A bill advocating the “right to be forgotten,” which would enable individuals to remove themselves from internet search results if a court finds that these cause them undue harm, was filed at the Knesset on Monday.
The bill, which follows the example of a similar European court ruling in May, would give Israeli courts the authority to instruct internet search providers to remove results that reference an individual if judges find such removal to be justified “while balancing between the interest of the petitioner to remove the link and the interest of the public to retain it.”
According to the bill, a person would only be able to petition the court to remove search results after petitioning the search engine in question and being rebuffed.
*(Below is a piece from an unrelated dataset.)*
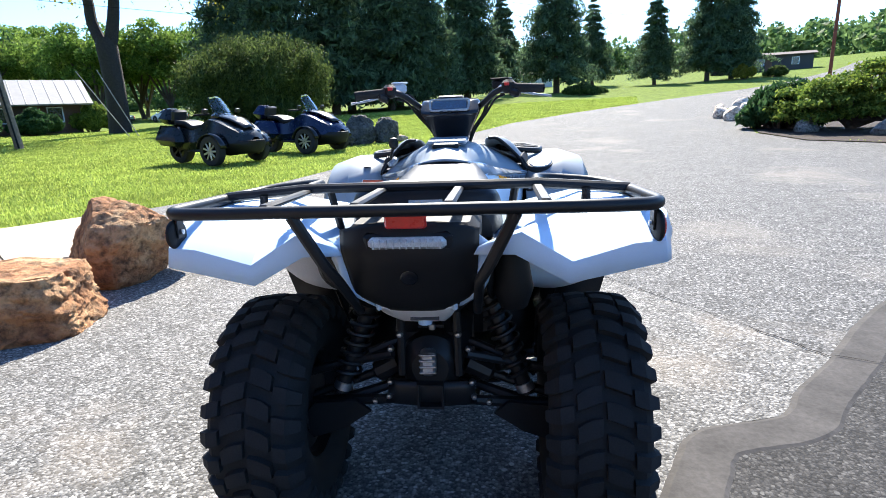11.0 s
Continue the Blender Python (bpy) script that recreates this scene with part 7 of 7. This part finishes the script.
def house(label, at, turn, L, D, eave, ridge, wall_mat, roof_mat, seams=0, windows=4, over=0.5):
    x, y = at
    h = thing("house", label, "house", "", pose(x, y, land(x, y) - 0.15, 0, 0, turn))
    s = Shape().box((0, 0, eave / 2), (L, D, eave))
    s.add([(-L / 2, -D / 2, eave), (-L / 2, D / 2, eave), (-L / 2, 0, ridge - 0.1), (L / 2, -D / 2, eave), (L / 2, D / 2, eave), (L / 2, 0, ridge - 0.1)], [(0, 1, 2), (3, 5, 4)])
    wall = part("wall", s, wall_mat, h, "outer walls", smooth=False)
    r = Shape()
    for sg in (-1, 1):
        drop = (ridge - eave) / (D / 2) * over
        r.grid([[(-L / 2 - over, sg * (D / 2 + over), eave - drop), (L / 2 + over, sg * (D / 2 + over), eave - drop)], [(-L / 2 - over, 0, ridge), (L / 2 + over, 0, ridge)]])
    roof = part("roof", r, roof_mat, h, "gabled roof", smooth=False, thick=0.12)
    for k in range(seams):
        xx = -L / 2 - over + (L + 2 * over) * (k + 0.5) / seams
        for sg in (-1, 1):
            drop = (ridge - eave) / (D / 2) * over
            part("seam", Shape().tube([(xx, sg * (D / 2 + over), eave - drop + 0.07), (xx, 0, ridge + 0.07)], 0.035, 4), roof_mat, roof, smooth=False)
    for k in range(windows):
        xx = -L / 2 + L * (k + 0.5) / windows
        for sg in (-1, 1):
            w = part("window", Shape().box((xx, sg * (D / 2 + 0.02), eave * 0.58), (1.1, 0.08, 1.2), (0, 0, 0), 0.02), VINYLW, h, "white framed window", smooth=False)
            part("pane", Shape().box((xx, sg * (D / 2 + 0.05), eave * 0.58), (0.92, 0.06, 1.02)), CARGLASS, w, smooth=False)
    d = part("door", Shape().box((L * 0.08, -D / 2 - 0.03, 1.05), (0.95, 0.08, 2.1), (0, 0, 0), 0.02), DARKBRICK, h, "front door", smooth=False)
    return h


house("low brown brick house with a pale ribbed metal roof", (-40.0, 41.5), 44, 10.2, 8, 2.7, 4.4, DARKBRICK, METALROOF, 15, 3, 0.9)
house("blue two-storey house beyond the fence", (108, 72), -56, 10, 8, 5.0, 7.6, BLUESIDE, DARKROOF, 0, 4)
house("white cottage beyond the fence", (80.3, 75.3), -47, 12, 8, 3.4, 6.0, SIDING, DARKROOF, 0, 5)
house("white house beyond the fence", (98.6, 34.6), -70, 14, 9, 4.8, 7.5, SIDING, DARKROOF, 0, 5)
house("long low white building behind the trees", (-3, 118), 5, 26, 8, 3.0, 4.4, SIDING, DARKROOF, 0, 8)
house("long dark trailer building up the drive", (44, 104), -20, 15, 4, 2.6, 3.0, surface("dark_trailer", (0.03, 0.03, 0.035), 0.5), DARKROOF, 0, 3)


def utility_pole():
    x, y = -22.2, 22.9
    p = thing("utility_pole", "weathered wooden utility pole on the lawn", "utility pole", "", pose(x, y, land(x, y)))
    part("post", Shape().tube([(0, 0, -0.2), (-0.5, -0.1, 5), (-1.2, -0.25, 11.5)], [0.19, 0.17, 0.13], 12), PALEBARK, p, "wooden post")
    part("arm", Shape().tube([(-0.68, -0.14, 6.6), (-1.4, -0.5, 6.95), (-1.9, -0.78, 6.9)], 0.03, 8), STEEL, p, "lamp arm")
    part("lamp", Shape().box((-2.15, -0.9, 6.88), (0.6, 0.22, 0.12), (0, 0, 27), 0.05), STEEL, p, "street lamp head")
    part("conduit", Shape().tube([(0.1, -0.17, 0), (-0.42, -0.27, 5.2)], 0.04, 8), BLACKP, p, "dark conduit")
    return p


utility_pole()
for i, (z, sag) in enumerate(((9.0, 0.5), (10.4, 0.6), (6.9, 0.7))):
    a, b = Vector((-22.2 - 0.1 * z, 22.7, z)), Vector((-70, 6, z + 1))
    c = Vector((20, 95, z + 4))
    wire = Shape()
    for s, e in ((a, b), (a, c)):
        wire.tube([s.lerp(e, t) - Vector((0, 0, sag * 4 * t * (1 - t))) for t in (k / 16 for k in range(17))], 0.011, 4)
    tagged(part("overhead_wire", wire, CRACK), "black overhead wire strung between poles", "wire", "overhead wires")
# two thin stays leaning by the lawn tree
for x0, y0, lean_x in ((-21.8, 31.5, -3.2), (-22.6, 31.8, -4.4)):
    tagged(part("guy_guard", Shape().tube([(x0, y0, land(x0, y0) - 0.1), (x0 + lean_x * 0.65, y0, land(x0, y0) + 4.0)], 0.028, 8), METALROOF), "pale leaning guy-wire guard on the lawn", "guy guard", "guy guards")
tagged(part("flag_pole", Shape().tube([(16.6, 29.5, land(16.6, 29.5) - 0.2), (16.9, 29.8, 9.0)], [0.09, 0.07], 8), REDWOOD), "slim red-brown pole at the bend of the drive", "pole")
sign = thing("sign_post", "square red-brown sign pillar on a low base", "sign", "", pose(38.5, 47.5, land(38.5, 47.5), 0, 0, -38))
part("pillar", Shape().box((0, 0, 2.3), (1.5, 1.2, 4.6), (0, 0, 0), 0.05), REDWOOD, sign, "red-brown pillar")
part("base", Shape().box((0, 0, 0.2), (2.4, 1.8, 0.5), (0, 0, 0), 0.05), GREYSTONE, sign, "low stone base")


def fence():
    f = thing("rail_fence", "white three-rail vinyl fence beyond the car park", "fence")
    pts = [(50 + 1.9 * k * 0.55, 41 - 1.9 * k * 0.835) for k in range(34)]
    first = None
    for i, (x, y) in enumerate(pts):
        z = land(x, y)
        if first is None:
            first = part("post", Shape().box((0, 0, 0.65), (0.16, 0.16, 1.4), (0, 0, 0), 0.02).box((0, 0, 1.38), (0.2, 0.2, 0.06), (0, 0, 0), 0.02), VINYLW, f, "white fence post")
        ob = first if i == 0 else new("post", first.data)
        ob.parent = f
        ob.matrix_basis = pose(x, y, z, 0, 0, -57)
        if i:
            px, py = pts[i - 1]
            for h in (0.5, 0.9, 1.28):
                part("rail", Shape().tube([(px, py, land(px, py) + h), (x, y, z + h)], 0.07, 4), VINYLW, f, smooth=False)
    return f


fence()
shrub("yew_bush", "large rounded bush behind the fence", (62.6, 31.9), (5.0, 3.4, 3.5), YEW, 81, 16000, 0.2, 16)
more(wood, 92, 66, 40, 1.0)
more(wood, 104, 52, 90, 1.1)
more(wood, 86, 80, 140, 0.9)
more(wood, 108, 28, 200, 1.1)
more(wood, 62, 92, 260, 0.8)
more(wood, 96, 14, 300, 1.0)


# ---- mown grass of the near lawn ----
def inside(poly, x, y):
    odd = np.zeros(len(x), dtype=bool)
    for (ax, ay), (bx, by) in zip(poly, poly[1:] + poly[:1]):
        cross = ((ay > y) != (by > y)) & (x < (bx - ax) * (y - ay) / (by - ay + 1e-12) + ax)
        odd ^= cross
    return odd


def mown_grass():
    rng = np.random.default_rng(90)
    n = 520000
    # denser towards the drive
    r = 3.0 + 52.0 * rng.uniform(0, 1, n) ** 1.8
    a = np.radians(rng.uniform(-12, 88, n))
    x, y = 1.0 - np.sin(a) * r, -1.0 + np.cos(a) * r
    n2 = 90000
    x2, y2 = rng.uniform(7.5, 30, n2), rng.uniform(9.5, 34, n2)
    x, y = np.concatenate([x, x2]), np.concatenate([y, y2])
    paved = ROAD_LEFT + ROAD_RIGHT + LOT
    keep = ~inside(paved, x, y) & ~inside(WALK, x, y) & ~inside([(10.6, 26.2), (8.7, 21), (8.0, 17), (7.0, 14), (7.1, 11.7), (8.7, 9.75), (10.6, 10.4), (12.6, 11.3), (12.0, 13.5), (10.8, 17), (11.2, 22)], x, y)
    x, y = x[keep], y[keep]
    z = np.array([land(px, py) for px, py in zip(x, y)])
    n = len(x)
    dist = np.hypot(x, y)
    h = rng.uniform(0.022, 0.055, n) * (1 + dist / 60)
    w = 0.006 + 0.0011 * dist
    t = rng.uniform(0, 2 * math.pi, n)
    lean = rng.normal(size=(n, 2)) * h[:, None] * 0.45
    v = np.zeros((n, 3, 3))
    v[:, 0] = np.stack([x - np.cos(t) * w, y - np.sin(t) * w, z - 0.005], 1)
    v[:, 1] = np.stack([x + np.cos(t) * w, y + np.sin(t) * w, z - 0.005], 1)
    v[:, 2] = np.stack([x + lean[:, 0], y + lean[:, 1], z + h], 1)
    me = bpy.data.meshes.new("grass")
    me.vertices.add(3 * n)
    me.vertices.foreach_set("co", v.ravel())
    me.loops.add(3 * n)
    me.loops.foreach_set("vertex_index", np.arange(3 * n, dtype=np.int32))
    me.polygons.add(n)
    me.polygons.foreach_set("loop_start", np.arange(0, 3 * n, 3, dtype=np.int32))
    me.update(calc_edges=True)
    me.materials.append(GRASS)
    return tagged(new("grass", me), "short sunlit green lawn grass", "grass", kind="stuff")


mown_grass()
The bill stresses that, in many cases, the public’s right to know would outweigh a person’s right to privacy. Authorizing removal would depend on many factors including the identity of the petitioner and the amount of harm caused to him, the nature of the information and its sensitivity and the importance of keeping the information available to the public.
In the bill’s preamble, its authors explained that “unlike a ‘regular’ news item which the law states can be removed by courts, search engines do not produce new information, rather they present data which existed on the internet beforehand.” Such data provided out of context could cause excessive harm to individuals “with no time limit.”
“Internet memory is infinite, and despite the many advantages of this memory, it should be limited when it causes undue harm,” MK Ofer Shelah (Yesh Atid), one of the bill’s authors said.
“Freedom of information and its availability are important principles. No less important is an individual’s ability to remove information which is untrue or which has long-since become irrelevant.”
“I’m sure the courts will use this law cautiously, but the tool must be at their, and at our, disposal,” he added.
In May, the European Court of Justice ruled that individuals have the right to have links to information about them deleted from searches in certain circumstances, such as if the data is outdated or inaccurate.
Google received 12,000 requests from people seeking to be “forgotten” by the world’s leading search engine on the first day it offered the service, a company spokesman in Germany said Saturday.
The requests, submitted on Friday, came after Google set up an online form to allow Europeans to request the removal of results about them from Internet searches.
Google said that each request would be examined individually to gauge whether it meets the ruling’s criteria.
The US-based Internet giant declined to estimate how long it might take for the links to disappear, saying factors such as whether requests are clear-cut will affect how long it takes.